[Information supplied]
** Begin **
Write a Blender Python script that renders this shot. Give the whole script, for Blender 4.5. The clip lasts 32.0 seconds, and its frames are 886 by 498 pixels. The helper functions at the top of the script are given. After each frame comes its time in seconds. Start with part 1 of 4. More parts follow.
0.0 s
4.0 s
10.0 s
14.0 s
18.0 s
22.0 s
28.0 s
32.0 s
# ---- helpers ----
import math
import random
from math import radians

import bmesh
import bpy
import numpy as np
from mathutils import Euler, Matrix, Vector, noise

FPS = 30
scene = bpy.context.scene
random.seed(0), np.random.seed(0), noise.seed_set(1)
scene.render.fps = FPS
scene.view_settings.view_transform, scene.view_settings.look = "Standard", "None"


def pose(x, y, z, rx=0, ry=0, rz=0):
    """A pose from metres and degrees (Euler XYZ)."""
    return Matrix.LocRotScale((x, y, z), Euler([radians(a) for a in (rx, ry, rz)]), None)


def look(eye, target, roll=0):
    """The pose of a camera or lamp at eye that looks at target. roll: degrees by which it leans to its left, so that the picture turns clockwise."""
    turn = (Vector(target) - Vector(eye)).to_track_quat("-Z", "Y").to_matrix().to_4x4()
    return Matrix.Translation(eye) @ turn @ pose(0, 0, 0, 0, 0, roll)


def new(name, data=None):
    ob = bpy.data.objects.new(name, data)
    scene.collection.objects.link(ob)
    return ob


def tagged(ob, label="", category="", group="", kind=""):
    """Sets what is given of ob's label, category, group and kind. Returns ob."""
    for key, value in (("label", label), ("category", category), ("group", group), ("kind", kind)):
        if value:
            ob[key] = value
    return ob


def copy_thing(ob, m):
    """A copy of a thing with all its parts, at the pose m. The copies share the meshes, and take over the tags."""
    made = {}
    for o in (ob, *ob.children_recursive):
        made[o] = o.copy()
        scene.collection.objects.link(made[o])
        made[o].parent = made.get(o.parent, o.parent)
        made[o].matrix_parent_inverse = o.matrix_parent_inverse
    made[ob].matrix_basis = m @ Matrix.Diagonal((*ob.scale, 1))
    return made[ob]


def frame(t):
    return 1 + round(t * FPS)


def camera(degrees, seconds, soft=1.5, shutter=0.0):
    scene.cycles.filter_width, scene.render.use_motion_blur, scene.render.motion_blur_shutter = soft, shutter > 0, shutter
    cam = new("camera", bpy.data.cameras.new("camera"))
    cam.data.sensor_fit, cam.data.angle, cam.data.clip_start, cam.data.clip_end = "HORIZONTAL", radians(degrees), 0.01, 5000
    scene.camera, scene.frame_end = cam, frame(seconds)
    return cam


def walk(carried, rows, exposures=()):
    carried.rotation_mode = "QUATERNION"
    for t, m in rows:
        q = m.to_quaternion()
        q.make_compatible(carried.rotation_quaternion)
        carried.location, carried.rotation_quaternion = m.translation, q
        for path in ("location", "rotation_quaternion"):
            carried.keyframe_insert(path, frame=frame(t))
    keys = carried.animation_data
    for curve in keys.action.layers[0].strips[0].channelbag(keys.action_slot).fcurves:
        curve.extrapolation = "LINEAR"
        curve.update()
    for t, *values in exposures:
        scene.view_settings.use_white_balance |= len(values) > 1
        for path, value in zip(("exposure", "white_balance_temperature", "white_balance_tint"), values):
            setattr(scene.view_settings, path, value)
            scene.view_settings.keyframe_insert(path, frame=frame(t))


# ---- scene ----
** End **
[Short task]
Take the lines above and print them exactly.

[Solved problem]
Write a Blender Python script that renders this shot. Give the whole script, for Blender 4.5. The clip lasts 32.0 seconds, and its frames are 886 by 498 pixels. The helper functions at the top of the script are given. After each frame comes its time in seconds. Start with part 1 of 4. More parts follow.
0.0 s
4.0 s
10.0 s
14.0 s
18.0 s
22.0 s
28.0 s
32.0 s
# ---- helpers ----
import math
import random
from math import radians

import bmesh
import bpy
import numpy as np
from mathutils import Euler, Matrix, Vector, noise

FPS = 30
scene = bpy.context.scene
random.seed(0), np.random.seed(0), noise.seed_set(1)
scene.render.fps = FPS
scene.view_settings.view_transform, scene.view_settings.look = "Standard", "None"


def pose(x, y, z, rx=0, ry=0, rz=0):
    """A pose from metres and degrees (Euler XYZ)."""
    return Matrix.LocRotScale((x, y, z), Euler([radians(a) for a in (rx, ry, rz)]), None)


def look(eye, target, roll=0):
    """The pose of a camera or lamp at eye that looks at target. roll: degrees by which it leans to its left, so that the picture turns clockwise."""
    turn = (Vector(target) - Vector(eye)).to_track_quat("-Z", "Y").to_matrix().to_4x4()
    return Matrix.Translation(eye) @ turn @ pose(0, 0, 0, 0, 0, roll)


def new(name, data=None):
    ob = bpy.data.objects.new(name, data)
    scene.collection.objects.link(ob)
    return ob


def tagged(ob, label="", category="", group="", kind=""):
    """Sets what is given of ob's label, category, group and kind. Returns ob."""
    for key, value in (("label", label), ("category", category), ("group", group), ("kind", kind)):
        if value:
            ob[key] = value
    return ob


def copy_thing(ob, m):
    """A copy of a thing with all its parts, at the pose m. The copies share the meshes, and take over the tags."""
    made = {}
    for o in (ob, *ob.children_recursive):
        made[o] = o.copy()
        scene.collection.objects.link(made[o])
        made[o].parent = made.get(o.parent, o.parent)
        made[o].matrix_parent_inverse = o.matrix_parent_inverse
    made[ob].matrix_basis = m @ Matrix.Diagonal((*ob.scale, 1))
    return made[ob]


def frame(t):
    return 1 + round(t * FPS)


def camera(degrees, seconds, soft=1.5, shutter=0.0):
    scene.cycles.filter_width, scene.render.use_motion_blur, scene.render.motion_blur_shutter = soft, shutter > 0, shutter
    cam = new("camera", bpy.data.cameras.new("camera"))
    cam.data.sensor_fit, cam.data.angle, cam.data.clip_start, cam.data.clip_end = "HORIZONTAL", radians(degrees), 0.01, 5000
    scene.camera, scene.frame_end = cam, frame(seconds)
    return cam


def walk(carried, rows, exposures=()):
    carried.rotation_mode = "QUATERNION"
    for t, m in rows:
        q = m.to_quaternion()
        q.make_compatible(carried.rotation_quaternion)
        carried.location, carried.rotation_quaternion = m.translation, q
        for path in ("location", "rotation_quaternion"):
            carried.keyframe_insert(path, frame=frame(t))
    keys = carried.animation_data
    for curve in keys.action.layers[0].strips[0].channelbag(keys.action_slot).fcurves:
        curve.extrapolation = "LINEAR"
        curve.update()
    for t, *values in exposures:
        scene.view_settings.use_white_balance |= len(values) > 1
        for path, value in zip(("exposure", "white_balance_temperature", "white_balance_tint"), values):
            setattr(scene.view_settings, path, value)
            scene.view_settings.keyframe_insert(path, frame=frame(t))


# ---- scene ----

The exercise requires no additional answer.